The other issue is a weird interaction between the volumes and the tone (aside from the usual tweed interactivity, which I'm well familiar with). Right now, with either volume turned above about 90%, the tone knob acts normally. But if neither volume is above 90%, it acts normally throughout most of its range, but there is then a very abrupt point in the tone knob travel when it goes below about 10% when something weird happens. You go through a seemingly very small region of travel, there is suddenly scratching like DC on the pot (there is not), then it *very* abruptly starts to hum like crazy. It's weird...it's like a switch.... there is absolutely no swell in the hum with the knob... turn the knob just a micro-hair, and it clicks and scratches and starts humming -- but turn it just a micro-hair the other way, and it stops. The weird thing is that if I set the tone knob in the region where the hum happens, and then transition one of the volume knobs back and forth across about the 90% range of the their travel, I get a similar switch-like scratch-and-hum phenomenon (so it's not just a bad tone pot with a glitch in its taper). The only thing I can think of is that is somehow related to a log-to-linear transition in the taper of the log pots I'm using (CTS 1Meg log), but I've used these in other tweed builds without a similar issue. You ever encounter this?

All right, subbing out the apparently crappola CTS pots with some nice PEC 2W milspec pots has cured the weird pot hum issue. Remaining issue is to figure out why the bass notes don't sound right..... reflowed any suspect solder joints, subbed in different tubes, chopsticked extensively, all to no avail. Will need to investigate possible coupling cap issues in the morning I think....
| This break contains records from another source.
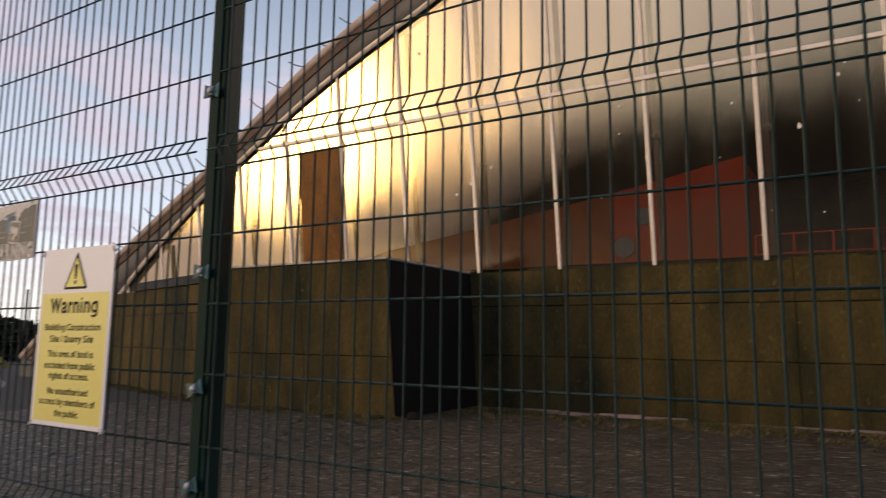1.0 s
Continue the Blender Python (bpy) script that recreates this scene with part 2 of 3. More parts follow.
M_FOOT = material("foot_grey_concrete", (0.17, 0.155, 0.15), 0.85, 0, 0.75, 0.8, 40, 0.35, tint=(0.1, 0.094, 0.09))
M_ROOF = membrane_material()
M_FASCIA_TOP = material("pinkish_roof_edge", (0.56, 0.44, 0.4), 0.9, 0, 0.7, 1.5, 30, 0.6)
M_FASCIA = material("dark_brown_edge", (0.15, 0.09, 0.07), 0.8, 0, 0.7, 1.5, 40, 0.3)
M_STEEL = material("dark_steel", (0.03, 0.03, 0.032), 0.5, 0.5, 0.7, 10, 90, 0.1)
M_RED = material("red_orange_render", (0.52, 0.036, 0.009), 0.8, 0, 0.7, 0.22, 20, 0.1, tint=(0.36, 0.07, 0.018))
M_DISC = material("grey_disc", (0.2, 0.24, 0.28), 0.7, 0, 0.8, 4, 30, 0.1)
M_RAILRED = material("red_rail_paint", (0.55, 0.07, 0.03), 0.5, 0, 0.8, 5, 60, 0.05)
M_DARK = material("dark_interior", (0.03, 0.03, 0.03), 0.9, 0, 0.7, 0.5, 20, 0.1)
M_BACK = material("grey_back_wall", (0.26, 0.25, 0.24), 0.9, 0, 0.6, 0.3, 8, 0.1)
M_TARP = material("bronze_tarpaulin", (1.0, 0.45, 0.045), 0.3, 0, 0.6, 0.6, 12, 0.3, spec=0.25, tint=(0.55, 0.2, 0.02))
M_BLOCK = material("yellow_painted_block", (0.33, 0.26, 0.035), 0.75, 0, 0.7, 5, 60, 0.35, per_object=0.12)
M_FLASH = material("dull_lead_flashing", (0.05, 0.05, 0.06), 0.8, 0, 0.6, 1.5, 40, 0.2, spec=0.15)
M_STAND = material("black_steel_stand", (0.02, 0.02, 0.022), 0.5, 0.3, 0.7, 10, 90, 0.1)
M_CAPGREY = material("pale_timber_cap", (0.4, 0.38, 0.36), 0.8, 0, 0.7, 8, 80, 0.2)
M_CABIN = material("blue_grey_cladding", (0.2, 0.28, 0.31), 0.5, 0.1, 0.8, 3, 60, 0.1)
M_LEAF = material("dark_leaves", (0.03, 0.03, 0.02), 0.8, 0, 0.5, 0.6, 8, 0, tint=(0.014, 0.015, 0.01), per_object=0.4, spec=0.2)
M_BARK = material("dark_bark", (0.06, 0.045, 0.035), 0.9, 0, 0.6, 4, 40, 0.4)
M_PLANK = material("weathered_plank", (0.22, 0.18, 0.15), 0.85, 0, 0.65, 3, 50, 0.4, stretch=(0.3, 1, 1))

# ---------------------------------------------------------------- mesh helpers


def mesh_of(name, verts, faces, mat, smooth=False):
    me = bpy.data.meshes.new(name)
    me.from_pydata([tuple(v) for v in verts], [], [tuple(f) for f in faces])
    me.materials.append(mat)
    if smooth:
        me.polygons.foreach_set("use_smooth", [True] * len(me.polygons))
    me.update()
    return me


def part(name, bm, mat, parent=None, label=""):
    """One bmesh, or one finished mesh, as one object under a thing or a part."""
    if isinstance(bm, bpy.types.Mesh):
        me = bm
    else:
        bmesh.ops.recalc_face_normals(bm, faces=bm.faces)
        me = bpy.data.meshes.new(name)
        bm.to_mesh(me)
        bm.free()
        me.materials.append(mat)
    ob = new(name, me)
    ob.parent = parent
    return tagged(ob, label)


def empty(name, label, category, group="", kind="", at=(0, 0, 0)):
    ob = new(name)
    ob.empty_display_size = 0.1
    ob.location = at
    return tagged(ob, label, category, group, kind)


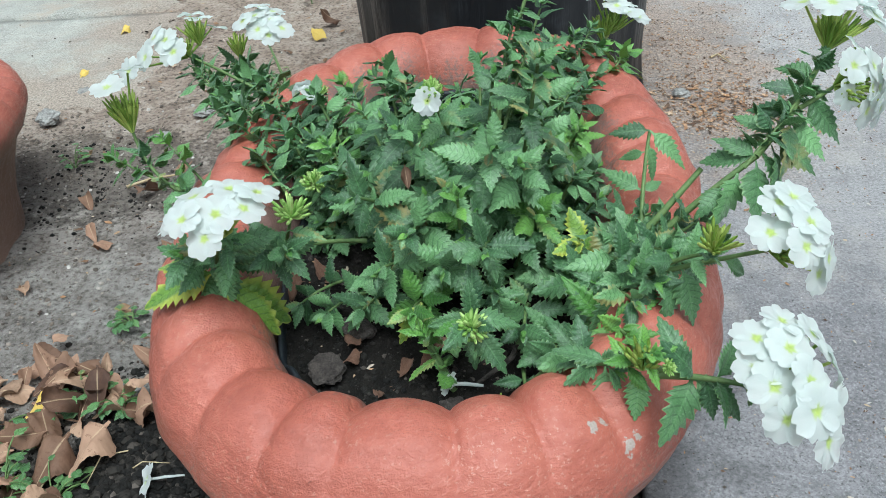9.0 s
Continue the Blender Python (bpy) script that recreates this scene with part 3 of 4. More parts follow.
def sprig(root, tip, spin=0, leaf=0.036, pairs=4, gap=0.016, bend=(0, 0, 0.02), thick=0.0016, mat=None, tuft=0.35, young=0.45, flat=0.0, rosette=True):
    """One stem with crosswise pairs of leaves, counted downwards from its tip; young: the topmost pair's share of the full size."""
    rng = PLANT_RNG
    mat = mat or LEAF
    leaf, gap, pairs = leaf * 0.92, gap * 0.88, pairs + 1
    root, tip = Vector(root), Vector(tip)
    pts = bezier(root, (root + tip) / 2 + Vector(bend), tip, 14)
    v, f = tube(pts, [thick * (1.25 - 0.6 * i / 13) for i in range(14)], 6)
    stem = part("stem", mesh_of("stem", v, f, [STEM]), verbena, Matrix.Identity(4))
    lens = [0.0]
    for a, b in zip(pts, pts[1:]):
        lens.append(lens[-1] + (b - a).length)
    down = 0.0
    for i in range(pairs):
        want = lens[-1] - down
        if want < lens[-1] * 0.10:
            break
        k = max(q for q in range(13) if lens[q] <= want)
        at = pts[k].lerp(pts[k + 1], (want - lens[k]) / (lens[k + 1] - lens[k]))
        along = (pts[k + 1] - pts[k]).normalized()
        grown = min(1.0, young + (1 - young) * i / 1.8)
        leaf_pair(stem, at, along, radians(spin + 90 * i), radians((38, 58, 70, 80, 88, 92)[min(i, 5)]), leaf * grown, mat, rng, flat)
        if i == 0 and rosette:
            leaf_pair(stem, at + along * 0.003, along, radians(spin + 90), radians(24), leaf * young * 0.62, mat, rng)
            leaf_pair(stem, at + along * 0.005, along, radians(spin + 45), radians(14), leaf * young * 0.42, LEAF_BRIGHT if mat is LEAF else mat, rng)
        elif rng.random() < tuft:
            for q in range(2):
                leaf_pair(stem, at + along * 0.003, along, radians(spin + 90 * i + 90 * q + rng.uniform(-20, 20)), radians(48), leaf * rng.uniform(0.26, 0.42), mat, rng)
        down += gap * (0.75 + 0.18 * i) * rng.uniform(0.88, 1.12)
    return stem


def bare_stem(points, thick=0.0018):
    """A leafless length of stem through three points."""
    v, f = tube(bezier(points[0], points[1], points[2], 12), [thick * (1.15 - 0.4 * i / 11) for i in range(12)], 7)
    return part("stem", mesh_of("stem", v, f, [STEM]), verbena, Matrix.Identity(4))


def lone_leaf(at, way, normal, size, mat, kind=0, stem=None):
    LEAVES.append((stem or verbena, facing(at, way, normal, size), kind, mat.name))


def leaf_to(at, tip, normal, mat=None, kind=0):
    """One leaf from its node to the place of its tip."""
    way = Vector(tip) - Vector(at)
    lone_leaf(at, way, normal, way.length, mat or LEAF, kind)


UMBEL = "domed cluster of notched white florets round green buds"
# the flower heads that hang over the paving
flower_head((0.203, 0.338, 0.330), (0.53, -0.53, 0.66), 0, 0.026, 62, 0.0132, 1, 0.0, UMBEL, [
    (0.190, 0.339, 0.361), (0.204, 0.331, 0.361), (0.195, 0.317, 0.348), (0.212, 0.317, 0.352), (0.200, 0.306, 0.336), (0.213, 0.306, 0.342),
    (0.221, 0.346, 0.357), (0.234, 0.344, 0.339), (0.226, 0.313, 0.334), (0.235, 0.332, 0.322), (0.228, 0.350, 0.348), (0.205, 0.349, 0.364), (0.222, 0.304, 0.322), (0.188, 0.327, 0.352)])
flower_head((0.222, 0.425, 0.352), (0.45, -0.60, 0.62), 0, 0.024, 50, 0.0130, 2, 0.0, UMBEL, [
    (0.224, 0.430, 0.384), (0.217, 0.416, 0.372), (0.233, 0.402, 0.371), (0.239, 0.417, 0.378), (0.255, 0.427, 0.356), (0.244, 0.403, 0.351), (0.247, 0.427, 0.371),
    (0.250, 0.408, 0.358), (0.232, 0.432, 0.386)])
flower_head((0.296, 0.583, 0.410), (0.20, 0.10, 0.95), 0, 0.040, 50, 0.0142, 3, 0.0, UMBEL, [
    (0.274, 0.585, 0.446), (0.291, 0.600, 0.449), (0.303, 0.600, 0.446), (0.311, 0.588, 0.442), (0.324, 0.580, 0.435), (0.288, 0.570, 0.450), (0.322, 0.610, 0.440), (0.330, 0.592, 0.428)], 60)
flower_head((0.297, 0.561, 0.393), (0.45, -0.75, 0.30), 0, 0.032, 50, 0.0128, 4, 0.0, UMBEL, [
    (0.303, 0.550, 0.413), (0.321, 0.560, 0.408), (0.319, 0.550, 0.397), (0.335, 0.572, 0.386), (0.334, 0.562, 0.373), (0.311, 0.572, 0.418), (0.302, 0.543, 0.396), (0.317, 0.545, 0.381),
    (0.327, 0.550, 0.386), (0.331, 0.560, 0.401)], 50)
# the head over the side rim
flower_head((-0.109, 0.445, 0.360), (-0.10, -0.22, 0.95), 0, 0.024, 60, 0.0136, 5, 0.0, UMBEL, [
    (-0.106, 0.431, 0.386), (-0.091, 0.440, 0.384), (-0.126, 0.427, 0.385), (-0.112, 0.419, 0.376), (-0.124, 0.449, 0.388), (-0.103, 0.456, 0.389), (-0.086, 0.456, 0.386),
    (-0.136, 0.437, 0.379)])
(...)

FWIW I went to .047uF coupling cap after V1 on the bright channel IRRC. I also went to 2.2uF Rk on V1. You might have to play around with those and see how it goes.

Sorry, did you mean a 2.2 KOhm Rk, or 2.2uF Ck?

First thing I'm gonna try, I think, is to put a 100K grid stop on the LTP. I already added 1.5K grid stops on the 6V6s when I built it. Since it seems OK until overdriven, I'm thinking this is a blocking distortion issue. If that doesn't do it, I'll try a 47nF or 22nF coupling cap on one of the channels after V1 and see where that gets me....

Ooops yeah I did

Are you using a 12AY7 in V1?

er... you still didn't answer the question whether you meant capacitance or resistance!

I've tried both the 12AY7 and the 12AX7 in this amp. In my 5E3, I much prefer the 12AY7, but I think the 12AX7 sounds better in V1 for this one. My comments though were based on using a 12AY7.

Today I added the grid stop to the LTP, and tried a 22nF coupling cap on V1, which helped a bit but without solving the problem.
Poking around in the amp, I noticed that the ground leads for the shielded runs to the power tubes were a bit microphonic... which I thought was odd. So I disconnected the shield grounds (which were to the chassis). Lo and behold, a fairly significant improvement! The weird thing is, the ground leads test with infinite resistance to the grids themselves (as they should) so it's not some sort of partial short to ground. Also the capacitance of the ground lead / shield to the signal cable is too small to reliably measure with my multimeter, but based on measurements of much longer lengths, each run is unlikely to have more than about 50pF of capacitance between shield and signal... which would, in any case, just shave off some high end in the context.

Sure would be nice to have a reasonable explanation. Anybody have any theories? Either way, I'm getting closer.

2.2uF Ck

Re: the wiring/layout - can you post any gutshots?